La semana pasada Emilio Pérez de Rozas escribió un monumental artículo en El Periódico en el que hablaba de la extraña magia que tiene el Barça para transformar a las personas, especialmente a todo aquel que llega a ejercer funciones directivas.
Hablaba de Emili Rousaud, un empresario exitoso que había sido nominado candidato continuista de la junta de Josep María Bartomeu, con el apoyo de todos los directivos. Rousaud entró por la puerta principal y salió por la del servicio. Entró en silencio y salió haciendo más bulla que un grupo flamenco. Apareció como vocal y se ha ido siendo vicepresidente. Es más conocido hoy que ayer, pero su fama ha sido efímera. Se le subieron los humos antes de tiempo y como fue descubierto acabó siendo desleal no solo a sus compañeros de junta, de los que habló mal allá donde le pusieron un micrófono o una página de diario. También fue desleal al Barça. Lanzó una grave acusación que luego tuvo que rectificar. Dijo que alguien había metido mano a la caja, pero lo dejó en un “alguien” sin nombre ni apellido.

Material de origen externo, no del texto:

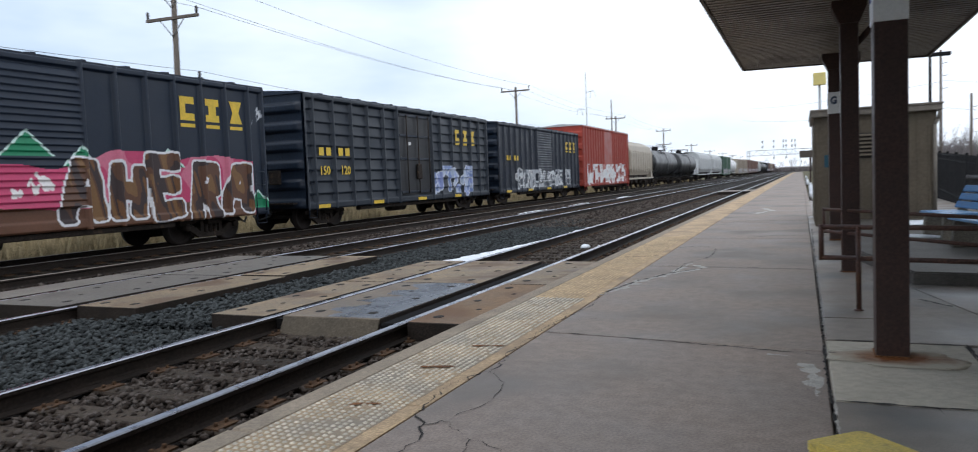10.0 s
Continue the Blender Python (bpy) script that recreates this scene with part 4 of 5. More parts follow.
def wire(points, sag, r, label):
    cu = bpy.data.curves.new("overhead_wire", "CURVE")
    cu.dimensions, cu.bevel_depth, cu.bevel_resolution = "3D", r, 0
    for a, b in zip(points, points[1:]):
        sp = cu.splines.new("POLY")
        k = 17
        sp.points.add(k - 1)
        for i in range(k):
            f = i / (k - 1)
            sp.points[i].co = (*[p + (q - p) * f for p, q in zip(a[:2], b[:2])], a[2] + (b[2] - a[2]) * f - 4 * sag * f * (1 - f), 1)
    cu.materials.append(WIRE)
    ob = new("overhead_wire", cu)
    return tagged(ob, label, "wire", "overhead wires", "structure")


ys = [23.2 - 39] + [23.2 + 39.2 * k for k in range(0, 4)]
for dx, z0, z1 in ((-1.27, 9.6, 9.35), (1.27, 9.6, 9.35), (1.27, 8.45, 8.8)):
    wire([(-23 + dx, y, z0 if y < 30 else z1) for y in ys], 0.5, 0.008, "thin sagging overhead wire between poles")
for dx, z0 in ((-1.27, 5.95), (1.27, 5.95), (0.3, 5.3)):
    wire([(-23 + dx, y, z0) for y in ys], 0.35, 0.008, "thin sagging overhead wire between poles")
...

Disparó tantos tiros que hasta se hizo más daño que el que le hubiera hecho otro candidato en plena campaña. Ha sido el precandidato más rápido de la historia del barcelonismo. Pretendió hacer oposición desde dentro y se derrotó solito. Si tenía algún seguidor, lo perdió. Hoy Rousaud no le ganaría unas elecciones a Agustí Benedito, y mucho menos a Jan Laporta.